PR #82 set autoscaling.knative.dev/min-scale: "1" on all 14 services. The trade-off is textbook:
| Item | Value |
|---|---|
| Always-on pods | 14 |
| Added CPU requests | 700m (14 x 50m) |
| Added memory requests | 896Mi (14 x 64Mi) |
| Steady state across 15 services | ~750m CPU, ~928Mi RAM |
Right call for an interactive game on a node with headroom. Wrong call for a batch job.
FluxCD reconciliation jammed once on an immutable serving.knative.dev/creator annotation when updating func-chess-service-lobby-games in place. Deleting the Knative service and letting FluxCD recreate it cleared the annotation.
What this enabled
Four weeks: GitOps, ingress-nginx, cert-manager DNS-01, MongoDB in myapps, 14 Knative functions, Prometheus + Grafana, sub-second cold starts.
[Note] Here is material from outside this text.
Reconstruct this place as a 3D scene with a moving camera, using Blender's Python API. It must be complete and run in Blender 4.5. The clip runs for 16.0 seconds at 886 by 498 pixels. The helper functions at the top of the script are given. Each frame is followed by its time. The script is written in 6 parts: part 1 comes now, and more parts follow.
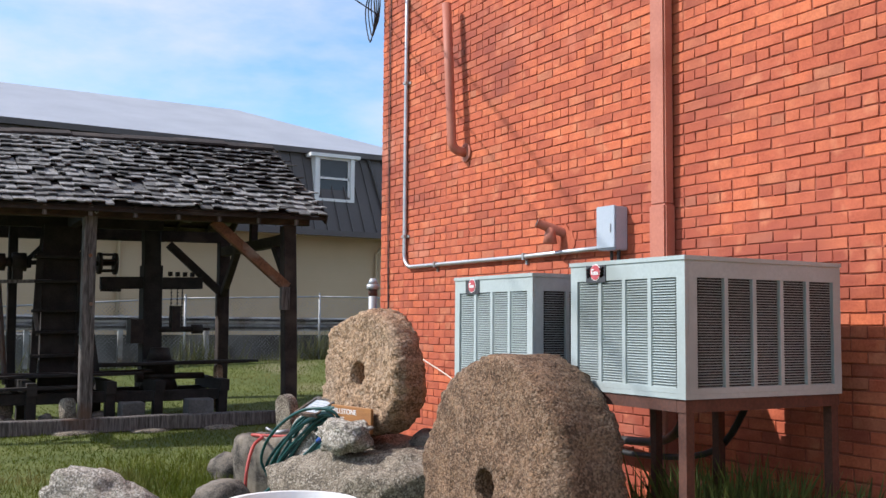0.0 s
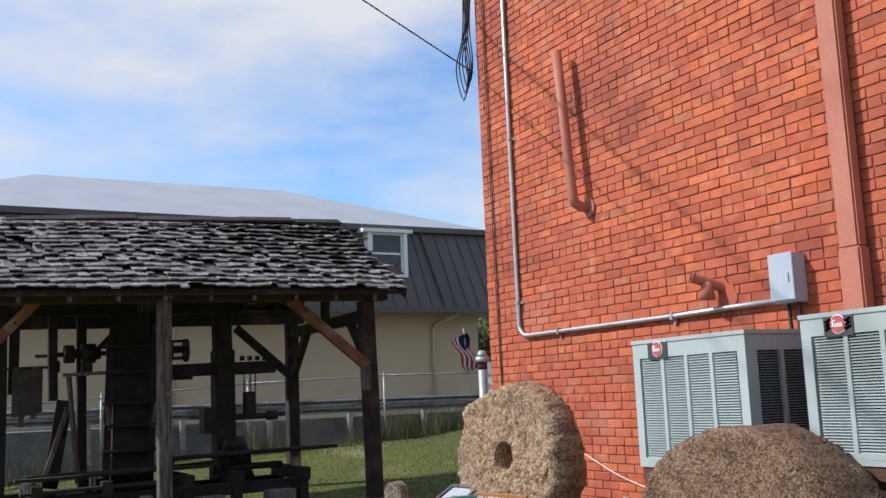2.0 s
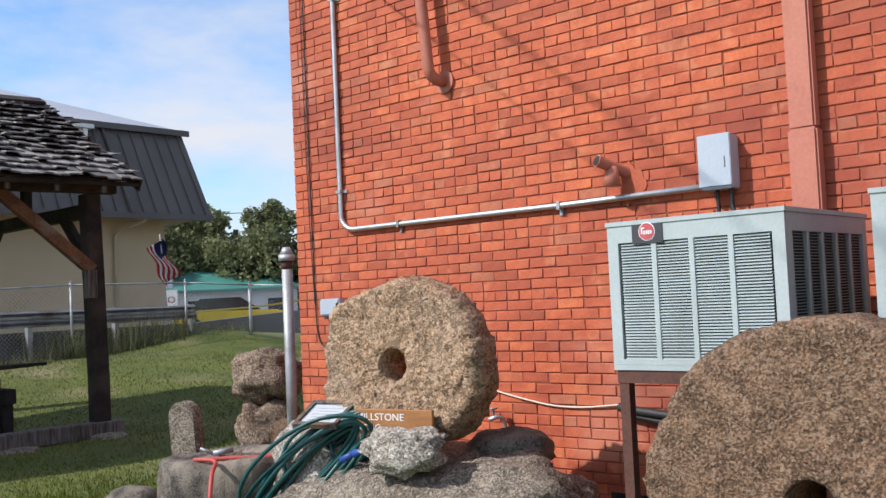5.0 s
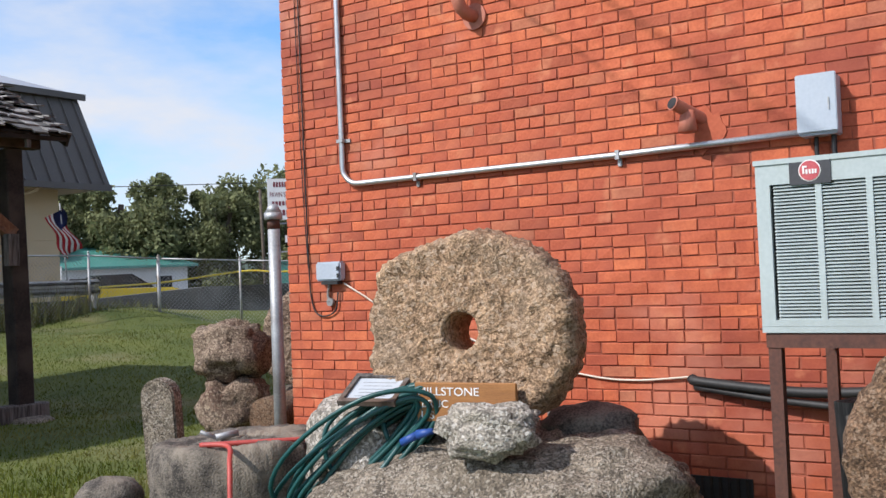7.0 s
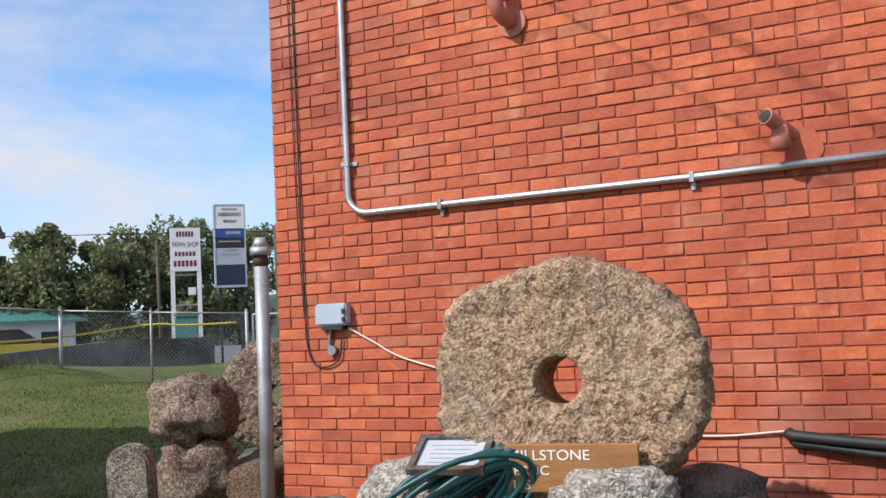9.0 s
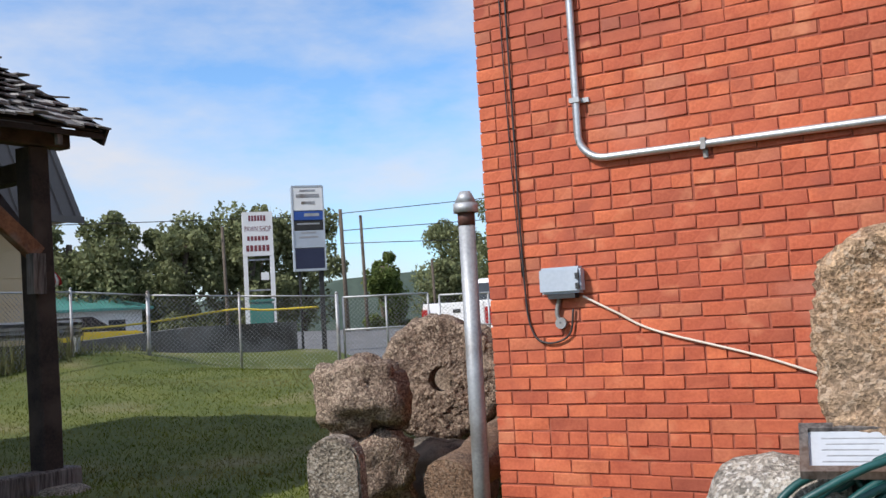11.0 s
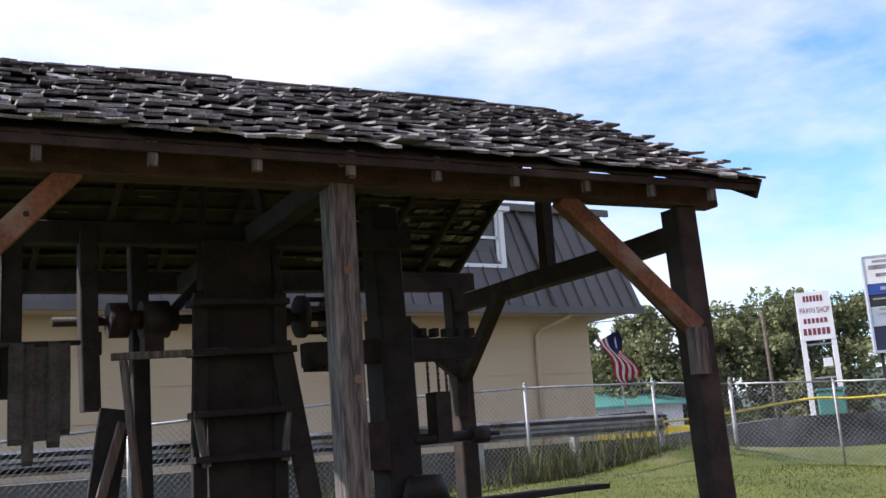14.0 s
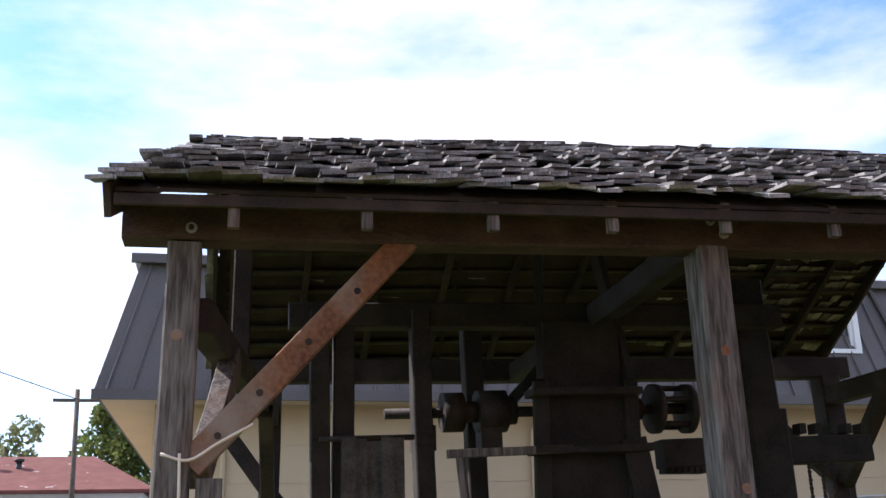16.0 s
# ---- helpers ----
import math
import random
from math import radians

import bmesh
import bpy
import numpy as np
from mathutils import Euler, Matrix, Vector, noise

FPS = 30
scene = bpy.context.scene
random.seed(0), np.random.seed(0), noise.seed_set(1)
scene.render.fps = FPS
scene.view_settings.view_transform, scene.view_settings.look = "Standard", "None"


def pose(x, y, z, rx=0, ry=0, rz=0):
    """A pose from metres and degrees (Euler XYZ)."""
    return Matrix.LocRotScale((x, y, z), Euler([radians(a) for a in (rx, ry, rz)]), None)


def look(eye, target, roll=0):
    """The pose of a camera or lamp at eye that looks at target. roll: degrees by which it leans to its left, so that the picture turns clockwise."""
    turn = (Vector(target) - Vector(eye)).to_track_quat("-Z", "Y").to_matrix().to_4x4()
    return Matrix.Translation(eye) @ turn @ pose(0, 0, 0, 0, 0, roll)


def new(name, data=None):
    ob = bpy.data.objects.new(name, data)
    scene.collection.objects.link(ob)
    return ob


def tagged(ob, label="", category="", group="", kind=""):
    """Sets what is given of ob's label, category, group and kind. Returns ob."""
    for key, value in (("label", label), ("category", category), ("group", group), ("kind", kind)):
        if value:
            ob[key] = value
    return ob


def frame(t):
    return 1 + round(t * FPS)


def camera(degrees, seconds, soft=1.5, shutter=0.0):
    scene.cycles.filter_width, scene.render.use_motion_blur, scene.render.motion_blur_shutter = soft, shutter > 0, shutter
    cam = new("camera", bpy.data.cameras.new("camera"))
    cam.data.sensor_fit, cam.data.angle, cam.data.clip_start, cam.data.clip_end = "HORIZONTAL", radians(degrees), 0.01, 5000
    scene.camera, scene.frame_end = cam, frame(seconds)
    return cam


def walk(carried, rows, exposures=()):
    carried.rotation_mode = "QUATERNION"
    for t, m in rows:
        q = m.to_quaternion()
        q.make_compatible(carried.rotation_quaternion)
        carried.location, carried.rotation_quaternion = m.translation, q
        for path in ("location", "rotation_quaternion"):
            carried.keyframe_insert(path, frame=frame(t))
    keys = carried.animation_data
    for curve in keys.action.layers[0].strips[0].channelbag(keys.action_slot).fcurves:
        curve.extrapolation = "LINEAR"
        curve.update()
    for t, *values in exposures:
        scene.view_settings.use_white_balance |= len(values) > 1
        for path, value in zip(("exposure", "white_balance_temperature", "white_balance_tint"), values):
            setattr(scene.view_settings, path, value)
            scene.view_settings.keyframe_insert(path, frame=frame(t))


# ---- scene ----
cam = camera(48.3, 16.0)
PATH = [
    (0, (-0.006, 0.138, 1.525), (0.99, 1.866, 1.674), 0.5),
    (0.5, (0.0, 0.42, 1.548), (0.938, 2.178, 1.72), -0.8),
    (1, (-0.119, 0.682, 1.555), (0.77, 2.46, 1.768), -1.3),
    (1.5, (-0.245, 0.894, 1.557), (0.616, 2.679, 1.826), -2.0),
    (2, (-0.347, 1.146, 1.537), (0.592, 2.887, 1.836), -2.3),
    (2.5, (-0.465, 1.467, 1.51), (0.643, 3.112, 1.767), -2.3),
    (3, (-0.568, 1.761, 1.507), (0.705, 3.292, 1.702), -2.3),
    (3.5, (-0.68, 2.052, 1.49), (0.72, 3.472, 1.65), -2.0),
    (4, (-0.811, 2.315, 1.511), (0.66, 3.664, 1.636), -2.5),
    (4.5, (-0.821, 2.695, 1.493), (0.672, 4.022, 1.603), -2.5),
    (5, (-0.774, 3.059, 1.488), (0.723, 4.381, 1.59), -2.6),
    (5.2, (-0.76, 3.189, 1.484), (0.738, 4.511, 1.585), -2.6),
    (7.3, (-0.765, 4.518, 1.396), (0.918, 5.597, 1.445), -2.3),
    (7.5, (-0.755, 4.633, 1.393), (0.951, 5.676, 1.441), -2.3),
    (8, (-0.701, 4.939, 1.362), (1.042, 5.916, 1.433), -2.1),
    (8.2, (-0.655, 5.061, 1.372), (1.095, 6.027, 1.455), -2.3),
    (10.3, (-0.222, 6.362, 1.346), (1.551, 7.257, 1.579), -2.8),
    (10.5, (-0.191, 6.511, 1.344), (1.576, 7.426, 1.543), -3.0),
    (11, (-0.102, 6.912, 1.323), (1.615, 7.929, 1.457), -3.2),
    (11.5, (-0.117, 7.218, 1.315), (1.509, 8.375, 1.445), -3.1),
    (12, (-0.087, 7.587, 1.311), (1.461, 8.843, 1.469), -3.8),
    (12.5, (-0.026, 7.916, 1.329), (1.427, 9.278, 1.521), -3.9),
    (13, (-0.012, 8.228, 1.316), (1.315, 9.704, 1.559), -3.9),
    (13.5, (0.007, 8.449, 1.304), (1.176, 10.04, 1.621), -4.3),
    (14, (0.026, 8.821, 1.322), (1.032, 10.505, 1.71), -4.1),
    (14.5, (0.105, 9.152, 1.365), (0.927, 10.924, 1.798), -3.2),
    (15, (0.19, 9.315, 1.387), (0.817, 11.151, 1.872), -2.6),
    (15.5, (0.2, 9.556, 1.404), (0.69, 11.416, 1.954), -1.9),
    (16, (0.152, 9.806, 1.468), (0.572, 11.668, 2.063), -1.5),
]
walk(cam, [(t, look(eye, target, roll)) for t, eye, target, roll in PATH],
     exposures=[(t, e, 6250, 14 if t < 12.4 else 21) for t, e in (
         (0, 0.15), (1, 0.03), (2, -0.08), (3, -0.08), (4, 0.02), (5, 0.03), (7.5, 0.0), (10.5, -0.08), (11, -0.06), (12, 0.05), (12.5, 0.08), (13.5, 0.32), (14.5, 0.62), (15, 0.72), (16, 0.72))])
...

Nothing exotic. All of it is in infra/home-cluster/. The next chapters — staging environment, the Bun-to-Go auth API rewrite, the LLM gateway, this blog — sit on top of this base without changing it.
AI workflow note
Claude was on the keyboard for most of this period. The pattern that worked: ask for a phased plan first, then execute one phase at a time with a task-log entry per phase. The monitoring rollout split into six phases before any YAML got written, which made deferring blackbox probes a one-line decision. The architect agent was useful for the letsencrypt-prod vs letsencrypt-dns and min-scale: 0 vs 1 trade-offs — naming both options and the cost of each, not just picking one. When Claude proposed wholesale rewrites (“let me refactor _shared into a workspace package”), those got deferred to follow-up tasks rather than growing the current diff.